Installing AD CS can be a costly endeavor, as it requires not only pricey overheads on the hardware itself, but also installation, deployment, and ongoing maintenance by an expert team.
Here’s how Active Directory Certificate Services work. First, they are used to establish a private enterprise CA (Certificate Authority). Then the CA is used to produce certificates that link a specific account, user, or machine identity to a particular public-private key pair. That key pair can then be used for distinct functions and operations. These actions can include signing documents, encrypting files, and authentication, among others.
Administrators of the AD CS servers create templates for these certificates. The templates act as outlines for future users, detailed maps that guide how to issue certificates, who to issue them for, what operations they can certify, how long these certifications will last, and which encryption settings they will contain.
The AD CS systems are similar to HTTPS in that the certificate authority provides validation that the Active Directory system can accept any specific public-private key pair. An authenticated computer or user must acquire a certificate from AD CS, create a public-private key pair, and send that key pair to the Certificate Authority, alongside any settings preferences and specifications.
All of these steps form part of the certificate signing request or CSR. The identity of the authenticated user or computer submitting the request is listed as a domain account. The CSR includes this user identity domain account, the specific template being used for the requested certificate, and a list of the kind of actions that the certificate will be used for.
Cybersecurity Weaknesses in Microsoft’s Active Directory Certificate Services
A recent report released by cybersecurity analysts has revealed that Microsoft AD CS often includes configuration mistakes that can have deeply damaging consequences. The high frequency of configuration mistakes means that AD CS servers are becoming a frequent target of hackers seeking access to private accounts and hidden domains.
Cross-site scripting attacks or XSS attacks can occur in the Active Directory Certificate Services when Web Enrollment fails to fully sanitize specific user inputs, so that input is stored in a secure database without passing through sufficient testing. Beyond XSS and cross-site scripting attacks, this unsanitized input can directly cause SQL injection attacks. In this type of cyberattack, a bad actor can directly interfere with any queries applications make to their databases, injecting instability and insecurity into data-driven applications.
According to recent studies, 60% of customers today prefer using their phones to communicate with small businesses. If that business uses an AD CS with a security weakness, then receiving user input via a customer smartphone is liable to be cracked open to expose that customer’s sensitive data.
So how serious are the security risks?
While AD CS is not automatically installed in every Active Directory server, it is used widely across enterprise and industrial environments. This means there are huge amounts of potential damage caused by security breaches as a direct result of misconfigured certificate services in the AD CS systems.

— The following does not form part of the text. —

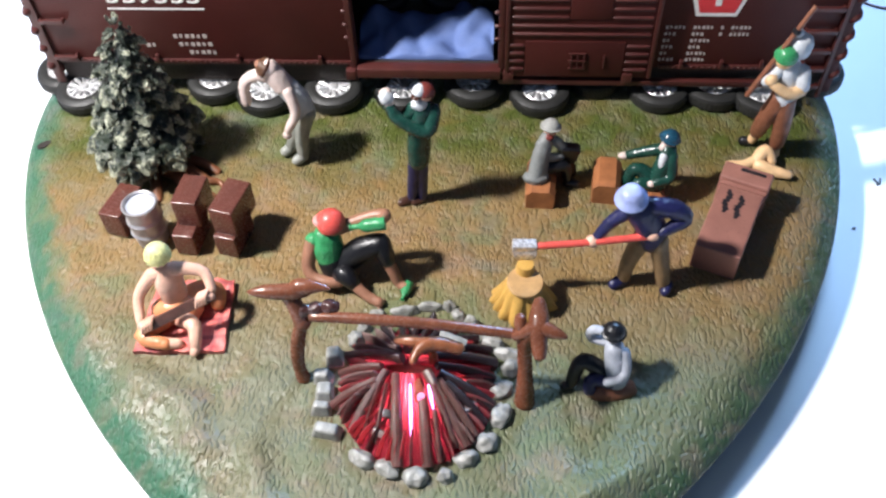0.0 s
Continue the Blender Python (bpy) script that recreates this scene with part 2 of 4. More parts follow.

In a persistent 2021 attack, for example, a hacker group using a technique known as “FoggyWeb” mounted sustained attacks on Active Directory servers that had been compromised. They used this continuous access to steal data, receive code from within the servers, and implement these malicious codes, causing damage and mayhem.
How to Mitigate Active Directory Certificate Services Weaknesses
Microsoft’s security team has published a number of specific methods to mitigate Active Directory Certificate Services weaknesses from within the system servers. Microsoft recommends first and foremost disabling HTTP and enabling EPA on all Active Directory Certificate Services servers. Microsoft then suggests enabling Require SSL and disabling NTLM authentication wherever that is a feasible option. Disabling NTLM authentication on the Windows domain controller can do a lot of damage control.
Users should also block connections created by the directory certificate that connect with arbitrary hosts and services. A well-functioning directory certificate will only begin to connect with certifiable recipients, such as other directory certificates, or hosts that have been pre-authorized as vital for that specific communication. Any outbound connections must be limited to hosts and services at tier 0 if the domain uses tiering.
In addition to bolstering security from within the AD CS servers, organizations can implement several external security patches to boost overall security. Organizations can use Certificate Automation Manager (formerly AEG) to provide additional layers of security at every endpoint in the network. Certificate Automation Manager can fill security gaps and add extra levels of user and computer authentication, to account for any possible cybersecurity oversights and weak points in the AD CS system.
Conclusion
While Microsoft’s Active Directory Certificate Services can provide useful features, such as encryption, digital signatures, file storage, messaging, email, and authentication, the servers have exhibited frequent misconfigurations. These misconfigurations present critical gaps in cybersecurity that will need to be addressed by developers.
In the meantime, users can mitigate the effects of these inherent cybersecurity weaknesses by disabling HTTP and enabling EPA, as well as blocking directory certificate connections to arbitrary hosts. In addition, users can use Auto Enrollment Gateway to provide extra layers of robust security, shoring up security gaps and providing stronger end-to-end encryption and authentication.